Forum Eurafric : «La priorité de l'Afrique est l'accès à l'énergie»

Directeur de l'Agence de développement des entreprises en Afrique (Adea), Abdoulaye Kante en est persuadé : la priorité de l'Afrique en matière de développement est l'accès à l'énergie, si possible renouvelable. Un credo qu'il défendra lors du 18e Forum Eurafric, qui se tient jusqu'à vendredi, à Lyon.
(Crédits : Pixabay)

Pour 2019, quel est le principal défi énergétique pour le continent africain ?

Abdoulaye Kante : L'Afrique est un grand continent qui atteindra deux milliards d'habitants en 2050. Son taux de croissance annuel, de l'ordre de 4% à 5%, est constant depuis une vingtaine d'années. Mais il est confronté à son plus grand défi : l'électrification, qui est aujourd'hui à la base de tout développement. C'est un défi majeur de l'Agenda 2063, qui prévoit l'émergence économique de l'Afrique. Il existe trois points importants à évoquer. Tout d'abord, il faut être capable de consolider ce taux de croissance de 4% à 5% en produisant suffisant d'énergie. Deuxièmement : l'équipement des zones rurales, où plus de 100 millions de personnes sont toujours privées d'accès à l'énergie, doit être réalisé. Enfin, l'urbanisation accélérée des villes africaines doit s'accompagner d'une électrification adéquate, ce qui n'est pas le cas. Tant que ces trois points ne seront pas réglés, l'électrification restera une nécessité pour l'Afrique, avant tout autre chose.

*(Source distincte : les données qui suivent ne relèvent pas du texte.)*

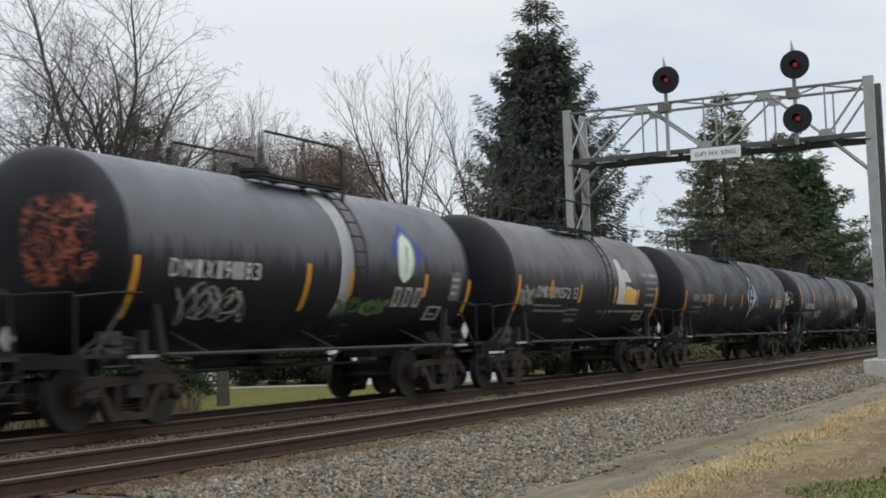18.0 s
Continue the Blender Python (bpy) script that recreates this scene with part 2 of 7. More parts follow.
def bed_material():
    k = Nodes("ballast_bed", 0.95, spec=0.1)
    co = k.coord()
    v = k.n("ShaderNodeTexVoronoi")
    k.put(v.inputs["Vector"], co)
    v.inputs["Scale"].default_value = 19.0
    g = k.n("ShaderNodeSeparateColor")
    k.put(g.inputs[0], v.outputs["Color"])
    c = k.mix(k.span(g.outputs[0], 0, 1), (0.10, 0.092, 0.082), (0.33, 0.315, 0.28))
    X, Y, Z = k.xyz(co)
    d = k.math("MAXIMUM", k.span(k.math("ABSOLUTE", k.math("SUBTRACT", Y, 8.78)), 0.95, 1.25, 1, 0), k.span(k.math("ABSOLUTE", k.math("SUBTRACT", Y, FAR_MID)), 1.0, 1.9, 1, 0))
    c = k.mix(k.math("MULTIPLY", d, 0.8), c, (0.10, 0.062, 0.04))
    k.color(k.mix(k.span(v.outputs["Distance"], 0.25, 0.6, 0, 0.8), c, (0.05, 0.047, 0.043)))
    k.bump(k.math("SUBTRACT", 1.0, v.outputs["Distance"]), 1.0, 0.04)
    return k.m


def make_bed():
    xs = [-700, -60, 0, 20, 60, 120, 700]
    verts = [(x, y, z) for x in xs for y, z in BED]
    n = len(BED)
    faces = [(i * n + j, (i + 1) * n + j, (i + 1) * n + j + 1, i * n + j + 1) for i in range(len(xs) - 1) for j in range(n - 1)]
    ob = new("ballast_bed", loose_mesh("ballast_bed", verts, faces, bed_material()))
    tagged(ob, "long raised bed of grey crushed stone", "track bed", kind="structure")


make_bed()


def scatter_stones(name, label, spans, seed):
    """Crushed stones, each an uneven six-cornered lump. spans: (x0, x1, y0, y1, per square metre, size)."""
    rng = np.random.default_rng(seed)
    corner = np.array(((1, 1, 0), (-1, 1, 0.2), (-1, -1, 0), (1, -1, -0.2), (0.2, 0, 1.15), (0, 0.2, -1.15)), float)
    quads = np.array([(0, 1, 4), (1, 2, 4), (2, 3, 4), (3, 0, 4), (1, 0, 5), (2, 1, 5), (3, 2, 5), (0, 3, 5)])
    vs, fs, at = [], [], 0
    for x0, x1, y0, y1, dense, size in spans:
        n = int((x1 - x0) * (y1 - y0) * dense)
        x, y = rng.uniform(x0, x1, n), rng.uniform(y0, y1, n)
        z = np.interp(y, [4.0, 5.4] + [p[0] for p in BED], [-0.43, -0.52] + [p[1] for p in BED])
        s = size * rng.uniform(0.55, 1.35, (n, 1)) * rng.uniform(0.6, 1.25, (n, 3))
        p = corner[None] * s[:, None, :] * 0.5 * rng.uniform(0.5, 1.15, (n, 6, 3))
        a, b = rng.uniform(0, 6.28, n), rng.uniform(-0.7, 0.7, n)
        ca, sa, cb, sb = np.cos(a), np.sin(a), np.cos(b), np.sin(b)
        px = p[..., 0] * cb[:, None] - p[..., 2] * sb[:, None]
        pz = p[..., 0] * sb[:, None] + p[..., 2] * cb[:, None]
        q = np.stack([px * ca[:, None] - p[..., 1] * sa[:, None] + x[:, None], px * sa[:, None] + p[..., 1] * ca[:, None] + y[:, None],
                      pz + (z + size * rng.uniform(-0.1, 0.35, n))[:, None]], -1)
        vs.append(q.reshape(-1, 3))
        fs.append((np.arange(n)[:, None, None] * 6 + quads[None]).reshape(-1, 3) + at)
        at += n * 6
    ob = new(name, loose_mesh(name, np.concatenate(vs), np.concatenate(fs), STONE))
    tagged(ob, label, "crushed stone", kind="stuff")


scatter_stones("ballast_stones", "loose grey and brown crushed stones heaped beside the rails",
               [(9, 15, 5.2, 8.25, 1300, 0.053), (15, 26, 5.55, 8.25, 680, 0.062), (26, 48, 5.65, 8.25, 260, 0.078), (48, 90, 5.4, 8.2, 90, 0.11),
                (7, 18, 8.55, 9.75, 160, 0.052), (10, 24, 10.05, 12.2, 420, 0.06), (24, 50, 10.05, 12.2, 130, 0.08), (50, 90, 10.05, 12.2, 50, 0.11), (8, 30, 4.2, 5.5, 34, 0.026), (8, 34, 5.3, 5.6, 300, 0.04)], 4)

RUST = plain("rusty_rail_steel", (0.060, 0.037, 0.024), 0.75, 0.3, 0.4, 5)
SHINE = plain("worn_bright_rail_head", (0.125, 0.105, 0.088), 0.45, 0.5, 0.12, 9)
TIE = plain("weathered_creosote_timber", (0.062, 0.048, 0.036), 0.9, 0, 0.5, 7)
PLATE = plain("rusty_tie_plate", (0.11, 0.06, 0.035), 0.85, 0.2, 0.4, 12)


def make_rail(label, yr):
    rail = base("rail", label, "rail", "rails of the two tracks")
    bm = bmesh.new()
    w, h = 0.037, 0.172
    web = [(-0.07, -h), (-0.07, -h + 0.014), (-0.012, -h + 0.032), (-0.0085, -0.05), (-w, -0.036), (-w, -0.008), (w, -0.008), (w, -0.036),
           (0.0085, -0.05), (0.012, -h + 0.032), (0.07, -h + 0.014), (0.07, -h)]
    prism(bm, [(yr + a, b) for a, b in web], -650, 650, "x")
    part("rail_profile", bm, RUST, rail, "rusty brown steel web and foot")
    bm = bmesh.new()
    prism(bm, [(yr - 0.030, -0.008), (yr + 0.030, -0.008), (yr + 0.022, 0.0), (yr - 0.022, 0.0)], -650, 650, "x")
    part("running_surface", bm, SHINE, rail, "bright strip worn by wheels")


for mid in (NEAR_MID, FAR_MID):
    for s in (-1, 1):
        make_rail("long rusty steel rail with a worn bright top", mid + s * GAUGE / 2)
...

Cela passe à la fois par un développement des réseaux, mais également des systèmes off-grid ?

A.K. : L'off-grid est central, car une part importante de la population africaine réside dans des zones non raccordées. C'est aujourd'hui le meilleur moyen d'accéder à l'énergie. Et c'est précisément pour cela que la transition énergétique est devenue incontournable pour de nombreux pays en Afrique. Les problèmes liés à l'urbanisation accélérée ne pourront pas être résolus par le réseau électrique, qui est vétuste et qui ne permet pas de répondre à la demande croissante. Les solutions qui se mettent lentement en place parlent d'efficacité énergétique ou même de smart city qui serait moins énergivore.

«Il faut aller vers les énergies renouvelables»

Ne devrait-on pas moderniser le réseau ?

A.K. : L'offre énergétique est aujourd'hui dérisoire par rapport à la demande qui existe. C'est en grande partie lié au fait que les réseaux de distribution d'électricité sur l'ensemble du continent, à l'exception du Maghreb et de l'Afrique du Sud, les installations de production -thermiques, parfois hydroélectriques- datent de l'indépendance. Elles coûtent cher et ne correspondent plus à la réalité énergétique du pays. Aujourd'hui, on est obligé de trouver des solutions plus rapides, à moindre coût. Le continent a un potentiel immense dans le solaire. Des barrages, il en faut dans les pays à fort potentiel comme en Guinée, mais cela prend du temps. Pour aller plus vite, il faut aller vers la transition énergétique, vers les énergies renouvelables -le solaire, la biomasse, la géothermie dans certains pays comme le Kenya. C'est là que tout va se jouer. Pour équiper les zones rurales, il est quand même plus simple, plus rapide, moins cher, et moins long d'installer des panneaux solaires que de construire un barrage.

Comment financer ce processus de transition énergétique ?

A.K. : Il y a des investisseurs privés, car les projets dont nous venons de parler sont de plus en plus rentables. Il est évidemment intéressant de noter que dans ce domaine, aujourd'hui, les pays émergents sont beaucoup plus dynamiques que l'Europe. Je parle bien sûr de la Chine, mais également de l'Inde qui propose de nouvelles technologies. Les bailleurs de fonds -en premier lieu la Banque mondiale- sont eux aussi en train d'orienter leurs financements vers ce type d'énergies. Ce sont deux éléments positifs qu'il faut noter. Il manque encore une prise de conscience générale de l'ensemble des pays, et certainement plus de financements de la part des bailleurs de fonds. L'Afrique a besoin de 10GW supplémentaires par an ; c'est-à-dire 10 milliards de dollars d'investissements. L'énergie est le point de départ de tout développement. Je ne parle pas de plan Marshall, mais il faut qu'à un moment, l'ensemble des bailleurs de fonds orientent leurs financements en priorité vers l'accès à l'énergie.